▶ **TASK TO COMPLETE**:
Skip every image and restate the data word for word.

▶ **COLLECTED DATA**:
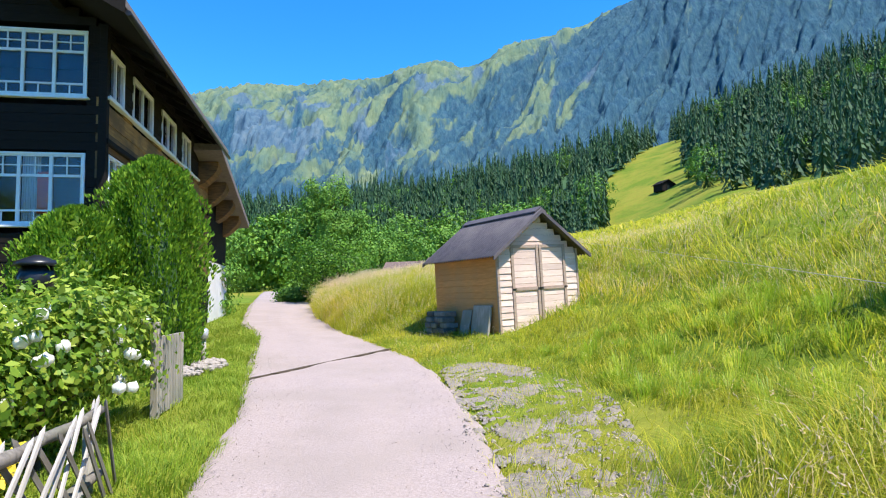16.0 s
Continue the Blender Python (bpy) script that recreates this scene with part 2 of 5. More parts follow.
M["grassland"] = ground_material()


def mountain_material():
    """Far alp, tinted with haze: woods on the steep ribs, bare cliffs between them, pastures towards the crest."""
    m, nt, b = node_material("alp", 0.95, 0.0, 0.05)

    def ragged(name, fac, gain):
        at = nt.nodes.new("ShaderNodeAttribute")
        at.attribute_name = name
        n = nt.nodes.new("ShaderNodeMath")
        n.operation = "MULTIPLY_ADD"
        nt.links.new(fac, n.inputs[0])
        n.inputs[1].default_value = gain
        nt.links.new(at.outputs["Fac"], n.inputs[2])
        k = nt.nodes.new("ShaderNodeMath")
        k.operation = "SUBTRACT"
        nt.links.new(n.outputs[0], k.inputs[0])
        k.inputs[1].default_value = gain * 0.5
        return k.outputs[0]

    fine = noise_fac(nt, 0.085, 9, 0.72, (1, 0.5, 0.35))
    mid = noise_fac(nt, 0.02, 10, 0.68, (1, 0.5, 0.45))
    # blue distance haze is mixed into the rock, pasture and wood colours
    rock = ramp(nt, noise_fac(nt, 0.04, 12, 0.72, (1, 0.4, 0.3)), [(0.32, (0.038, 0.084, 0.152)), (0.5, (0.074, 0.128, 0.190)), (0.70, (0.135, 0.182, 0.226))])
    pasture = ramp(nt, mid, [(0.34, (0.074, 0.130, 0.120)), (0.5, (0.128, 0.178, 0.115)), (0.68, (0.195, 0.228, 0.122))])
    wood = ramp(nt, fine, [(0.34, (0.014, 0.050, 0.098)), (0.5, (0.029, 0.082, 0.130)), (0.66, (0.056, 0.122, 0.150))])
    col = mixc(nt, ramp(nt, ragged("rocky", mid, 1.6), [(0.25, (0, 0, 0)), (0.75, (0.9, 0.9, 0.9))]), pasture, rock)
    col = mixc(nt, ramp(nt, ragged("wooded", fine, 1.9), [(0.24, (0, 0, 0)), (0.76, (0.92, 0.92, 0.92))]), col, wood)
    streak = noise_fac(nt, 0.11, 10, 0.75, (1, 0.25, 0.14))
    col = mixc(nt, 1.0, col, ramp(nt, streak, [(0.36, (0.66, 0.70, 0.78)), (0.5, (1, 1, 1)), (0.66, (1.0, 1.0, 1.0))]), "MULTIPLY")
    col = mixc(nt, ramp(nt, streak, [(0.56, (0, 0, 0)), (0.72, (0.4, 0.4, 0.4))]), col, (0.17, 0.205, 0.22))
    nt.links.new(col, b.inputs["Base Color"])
    bump(nt, b, fine, 0.7, 10.0)
    return m


M["alp"] = mountain_material()


# ---- mesh helpers ----
def mesh_of(name, verts, faces, mat, smooth=False):
    me = bpy.data.meshes.new(name)
    me.from_pydata(verts, [], faces)
    me.materials.append(mat)
    if smooth:
        me.polygons.foreach_set("use_smooth", [True] * len(me.polygons))
    me.update()
    return me


def fast_mesh(name, verts, quads, mats, mat_index=None, smooth=False):
    """A mesh from numpy arrays: verts n x 3, faces m x k."""
    me = bpy.data.meshes.new(name)
    n, k = quads.shape
    me.vertices.add(len(verts))
    me.vertices.foreach_set("co", np.ascontiguousarray(verts, dtype=np.float32).ravel())
    me.loops.add(n * k)
    me.loops.foreach_set("vertex_index", np.ascontiguousarray(quads, dtype=np.int32).ravel())
    me.polygons.add(n)
    me.polygons.foreach_set("loop_start", np.arange(0, n * k, k, dtype=np.int32))
    for m in mats:
        me.materials.append(m)
    if mat_index is not None:
        me.polygons.foreach_set("material_index", mat_index.astype(np.int32))
    if smooth:
        me.polygons.foreach_set("use_smooth", np.ones(n, dtype=bool))
    me.update(calc_edges=True)
    return me


def child(ob, parent):
    ob.parent = parent
    return ob


def part(name, bm, mat, parent, label=""):
    """Links a bmesh as one mesh object under a thing or a part."""
    me = bpy.data.meshes.new(name)
    bm.to_mesh(me)
    bm.free()
    me.materials.append(mat)
    ob = new(name, me)
    ob.parent = parent
    if label:
        tagged(ob, label)
    return ob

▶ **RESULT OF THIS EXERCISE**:
16.0 s
Continue the Blender Python (bpy) script that recreates this scene with part 2 of 5. More parts follow.
M["grassland"] = ground_material()


def mountain_material():
    """Far alp, tinted with haze: woods on the steep ribs, bare cliffs between them, pastures towards the crest."""
    m, nt, b = node_material("alp", 0.95, 0.0, 0.05)

    def ragged(name, fac, gain):
        at = nt.nodes.new("ShaderNodeAttribute")
        at.attribute_name = name
        n = nt.nodes.new("ShaderNodeMath")
        n.operation = "MULTIPLY_ADD"
        nt.links.new(fac, n.inputs[0])
        n.inputs[1].default_value = gain
        nt.links.new(at.outputs["Fac"], n.inputs[2])
        k = nt.nodes.new("ShaderNodeMath")
        k.operation = "SUBTRACT"
        nt.links.new(n.outputs[0], k.inputs[0])
        k.inputs[1].default_value = gain * 0.5
        return k.outputs[0]

    fine = noise_fac(nt, 0.085, 9, 0.72, (1, 0.5, 0.35))
    mid = noise_fac(nt, 0.02, 10, 0.68, (1, 0.5, 0.45))
    # blue distance haze is mixed into the rock, pasture and wood colours
    rock = ramp(nt, noise_fac(nt, 0.04, 12, 0.72, (1, 0.4, 0.3)), [(0.32, (0.038, 0.084, 0.152)), (0.5, (0.074, 0.128, 0.190)), (0.70, (0.135, 0.182, 0.226))])
    pasture = ramp(nt, mid, [(0.34, (0.074, 0.130, 0.120)), (0.5, (0.128, 0.178, 0.115)), (0.68, (0.195, 0.228, 0.122))])
    wood = ramp(nt, fine, [(0.34, (0.014, 0.050, 0.098)), (0.5, (0.029, 0.082, 0.130)), (0.66, (0.056, 0.122, 0.150))])
    col = mixc(nt, ramp(nt, ragged("rocky", mid, 1.6), [(0.25, (0, 0, 0)), (0.75, (0.9, 0.9, 0.9))]), pasture, rock)
    col = mixc(nt, ramp(nt, ragged("wooded", fine, 1.9), [(0.24, (0, 0, 0)), (0.76, (0.92, 0.92, 0.92))]), col, wood)
    streak = noise_fac(nt, 0.11, 10, 0.75, (1, 0.25, 0.14))
    col = mixc(nt, 1.0, col, ramp(nt, streak, [(0.36, (0.66, 0.70, 0.78)), (0.5, (1, 1, 1)), (0.66, (1.0, 1.0, 1.0))]), "MULTIPLY")
    col = mixc(nt, ramp(nt, streak, [(0.56, (0, 0, 0)), (0.72, (0.4, 0.4, 0.4))]), col, (0.17, 0.205, 0.22))
    nt.links.new(col, b.inputs["Base Color"])
    bump(nt, b, fine, 0.7, 10.0)
    return m


M["alp"] = mountain_material()


# ---- mesh helpers ----
def mesh_of(name, verts, faces, mat, smooth=False):
    me = bpy.data.meshes.new(name)
    me.from_pydata(verts, [], faces)
    me.materials.append(mat)
    if smooth:
        me.polygons.foreach_set("use_smooth", [True] * len(me.polygons))
    me.update()
    return me


def fast_mesh(name, verts, quads, mats, mat_index=None, smooth=False):
    """A mesh from numpy arrays: verts n x 3, faces m x k."""
    me = bpy.data.meshes.new(name)
    n, k = quads.shape
    me.vertices.add(len(verts))
    me.vertices.foreach_set("co", np.ascontiguousarray(verts, dtype=np.float32).ravel())
    me.loops.add(n * k)
    me.loops.foreach_set("vertex_index", np.ascontiguousarray(quads, dtype=np.int32).ravel())
    me.polygons.add(n)
    me.polygons.foreach_set("loop_start", np.arange(0, n * k, k, dtype=np.int32))
    for m in mats:
        me.materials.append(m)
    if mat_index is not None:
        me.polygons.foreach_set("material_index", mat_index.astype(np.int32))
    if smooth:
        me.polygons.foreach_set("use_smooth", np.ones(n, dtype=bool))
    me.update(calc_edges=True)
    return me


def child(ob, parent):
    ob.parent = parent
    return ob


def part(name, bm, mat, parent, label=""):
    """Links a bmesh as one mesh object under a thing or a part."""
    me = bpy.data.meshes.new(name)
    bm.to_mesh(me)
    bm.free()
    me.materials.append(mat)
    ob = new(name, me)
    ob.parent = parent
    if label:
        tagged(ob, label)
    return ob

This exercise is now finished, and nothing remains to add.